++++ STORED DATA ++++

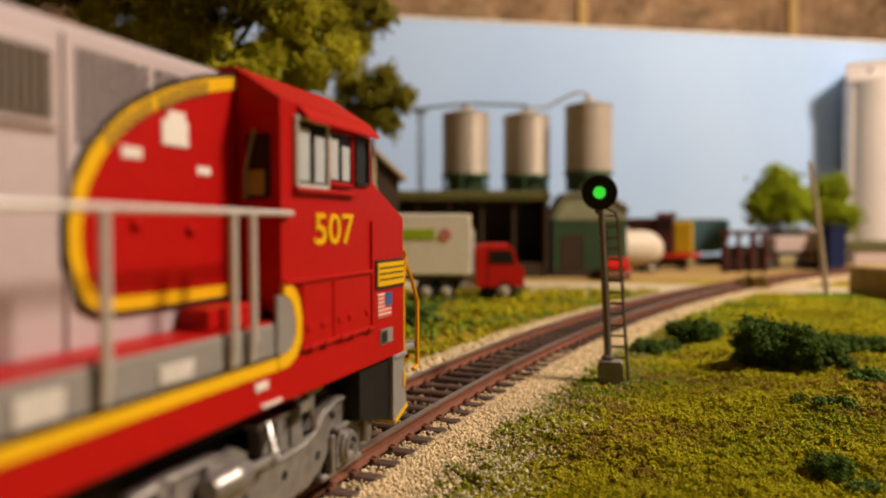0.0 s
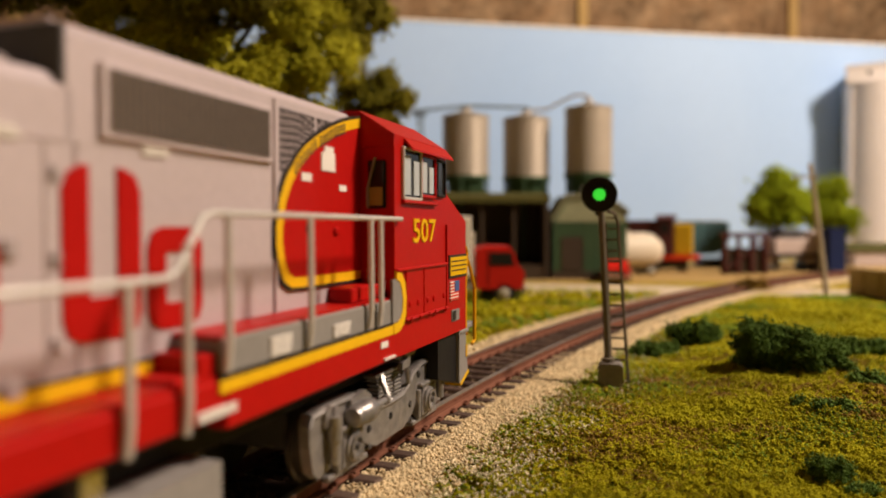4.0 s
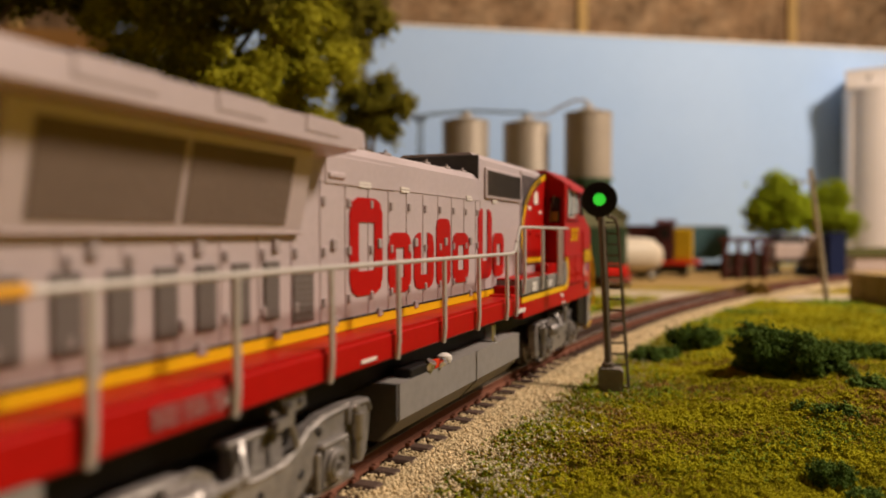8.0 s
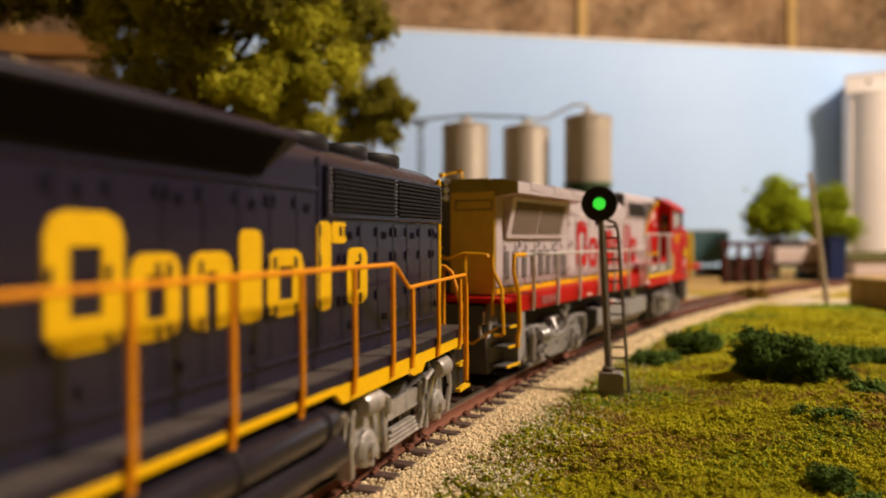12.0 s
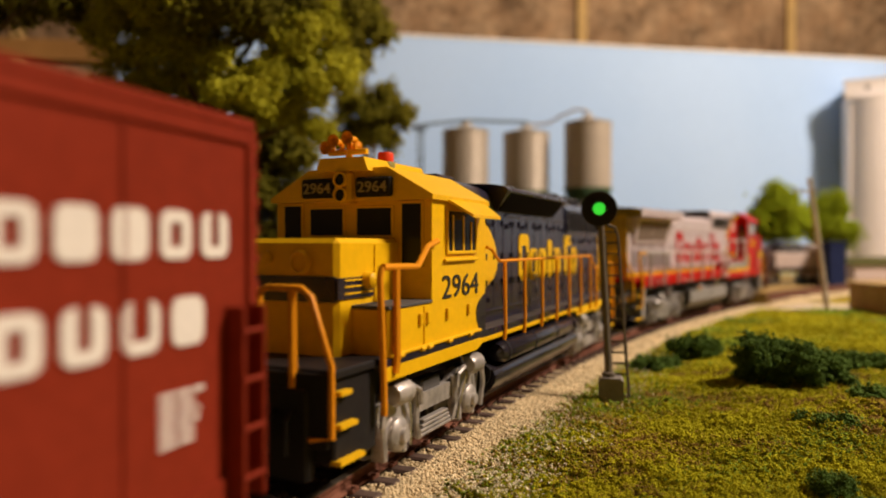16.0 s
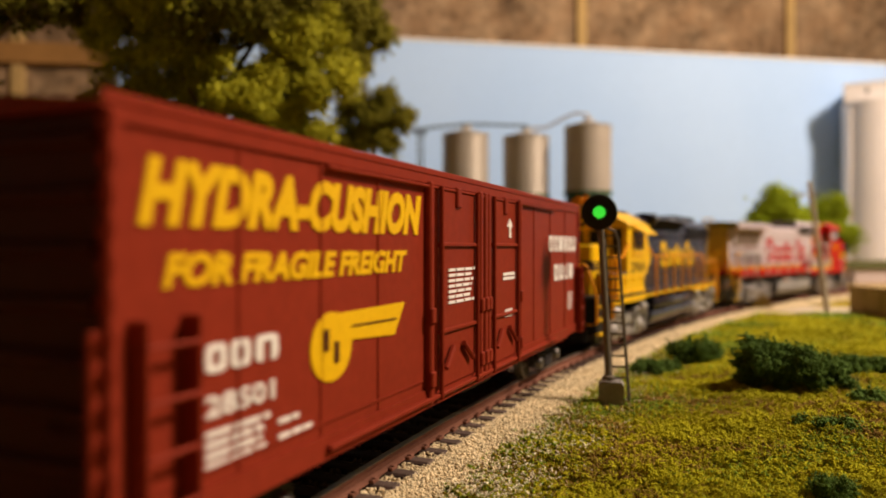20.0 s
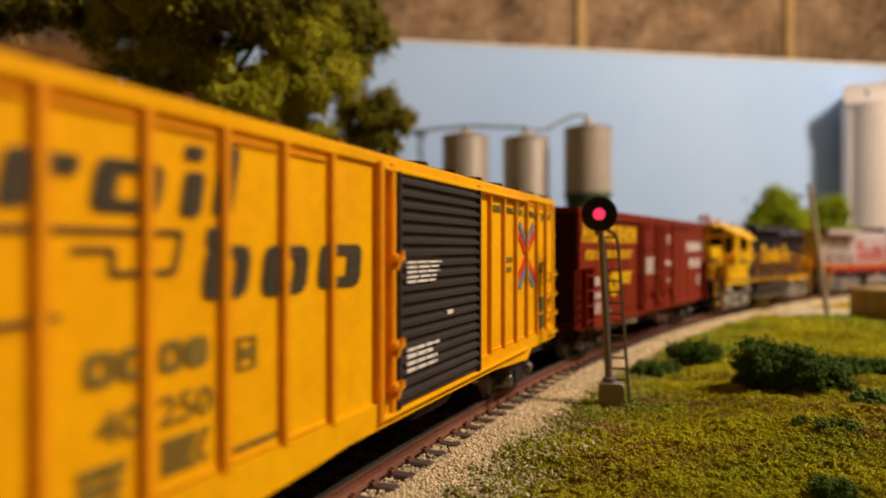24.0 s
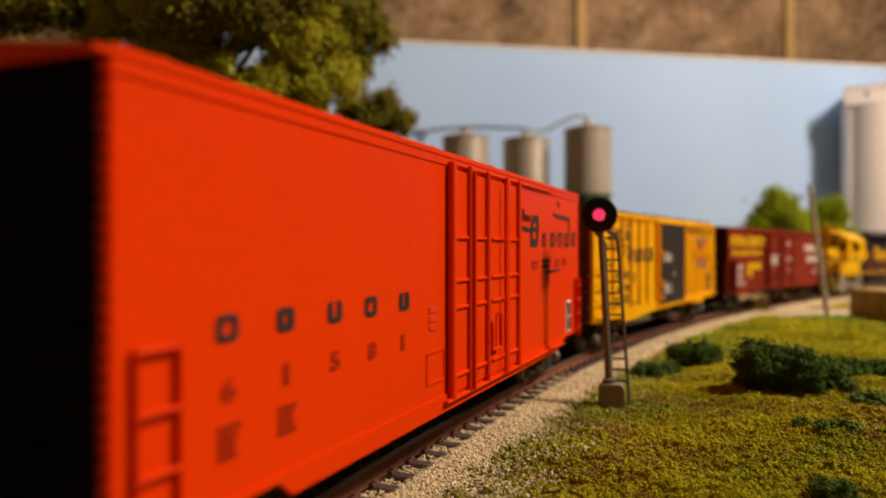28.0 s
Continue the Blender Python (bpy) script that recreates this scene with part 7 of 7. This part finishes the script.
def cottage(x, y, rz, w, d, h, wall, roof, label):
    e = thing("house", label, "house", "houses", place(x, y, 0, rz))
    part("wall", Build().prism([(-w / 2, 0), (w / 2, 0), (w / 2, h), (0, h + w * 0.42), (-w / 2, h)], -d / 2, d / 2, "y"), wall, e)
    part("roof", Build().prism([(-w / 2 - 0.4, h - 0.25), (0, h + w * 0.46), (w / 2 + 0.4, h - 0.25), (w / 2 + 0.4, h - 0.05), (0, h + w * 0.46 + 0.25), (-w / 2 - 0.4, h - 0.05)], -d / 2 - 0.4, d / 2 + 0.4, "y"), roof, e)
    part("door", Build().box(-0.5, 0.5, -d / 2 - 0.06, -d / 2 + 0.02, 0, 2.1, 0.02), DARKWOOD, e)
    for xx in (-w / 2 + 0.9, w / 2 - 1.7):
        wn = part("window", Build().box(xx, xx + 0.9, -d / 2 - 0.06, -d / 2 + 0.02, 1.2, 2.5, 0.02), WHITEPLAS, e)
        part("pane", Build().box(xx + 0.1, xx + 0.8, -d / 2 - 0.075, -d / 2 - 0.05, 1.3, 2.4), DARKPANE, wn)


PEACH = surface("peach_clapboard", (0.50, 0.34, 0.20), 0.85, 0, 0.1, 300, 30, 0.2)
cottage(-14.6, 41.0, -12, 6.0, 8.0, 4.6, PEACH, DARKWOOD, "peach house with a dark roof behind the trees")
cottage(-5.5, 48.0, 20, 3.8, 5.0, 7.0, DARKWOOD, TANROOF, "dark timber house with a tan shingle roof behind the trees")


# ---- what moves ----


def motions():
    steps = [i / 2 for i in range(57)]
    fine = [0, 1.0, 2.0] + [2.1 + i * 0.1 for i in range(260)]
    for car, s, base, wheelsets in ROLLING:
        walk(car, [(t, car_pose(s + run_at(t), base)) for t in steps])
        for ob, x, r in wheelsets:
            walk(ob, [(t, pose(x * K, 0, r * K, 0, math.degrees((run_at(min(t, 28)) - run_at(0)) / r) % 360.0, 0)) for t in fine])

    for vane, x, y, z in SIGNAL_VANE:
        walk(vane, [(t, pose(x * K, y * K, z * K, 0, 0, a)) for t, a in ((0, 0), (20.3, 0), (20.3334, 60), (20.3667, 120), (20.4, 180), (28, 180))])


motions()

++++

◆ **PROBLEM**: Retype the listing exactly. Pictures do not belong in the copy.

◆ **OUTPUT**:
0.0 s
4.0 s
8.0 s
12.0 s
16.0 s
20.0 s
24.0 s
28.0 s
Continue the Blender Python (bpy) script that recreates this scene with part 7 of 7. This part finishes the script.
def cottage(x, y, rz, w, d, h, wall, roof, label):
    e = thing("house", label, "house", "houses", place(x, y, 0, rz))
    part("wall", Build().prism([(-w / 2, 0), (w / 2, 0), (w / 2, h), (0, h + w * 0.42), (-w / 2, h)], -d / 2, d / 2, "y"), wall, e)
    part("roof", Build().prism([(-w / 2 - 0.4, h - 0.25), (0, h + w * 0.46), (w / 2 + 0.4, h - 0.25), (w / 2 + 0.4, h - 0.05), (0, h + w * 0.46 + 0.25), (-w / 2 - 0.4, h - 0.05)], -d / 2 - 0.4, d / 2 + 0.4, "y"), roof, e)
    part("door", Build().box(-0.5, 0.5, -d / 2 - 0.06, -d / 2 + 0.02, 0, 2.1, 0.02), DARKWOOD, e)
    for xx in (-w / 2 + 0.9, w / 2 - 1.7):
        wn = part("window", Build().box(xx, xx + 0.9, -d / 2 - 0.06, -d / 2 + 0.02, 1.2, 2.5, 0.02), WHITEPLAS, e)
        part("pane", Build().box(xx + 0.1, xx + 0.8, -d / 2 - 0.075, -d / 2 - 0.05, 1.3, 2.4), DARKPANE, wn)


PEACH = surface("peach_clapboard", (0.50, 0.34, 0.20), 0.85, 0, 0.1, 300, 30, 0.2)
cottage(-14.6, 41.0, -12, 6.0, 8.0, 4.6, PEACH, DARKWOOD, "peach house with a dark roof behind the trees")
cottage(-5.5, 48.0, 20, 3.8, 5.0, 7.0, DARKWOOD, TANROOF, "dark timber house with a tan shingle roof behind the trees")


# ---- what moves ----


def motions():
    steps = [i / 2 for i in range(57)]
    fine = [0, 1.0, 2.0] + [2.1 + i * 0.1 for i in range(260)]
    for car, s, base, wheelsets in ROLLING:
        walk(car, [(t, car_pose(s + run_at(t), base)) for t in steps])
        for ob, x, r in wheelsets:
            walk(ob, [(t, pose(x * K, 0, r * K, 0, math.degrees((run_at(min(t, 28)) - run_at(0)) / r) % 360.0, 0)) for t in fine])

    for vane, x, y, z in SIGNAL_VANE:
        walk(vane, [(t, pose(x * K, y * K, z * K, 0, 0, a)) for t, a in ((0, 0), (20.3, 0), (20.3334, 60), (20.3667, 120), (20.4, 180), (28, 180))])


motions()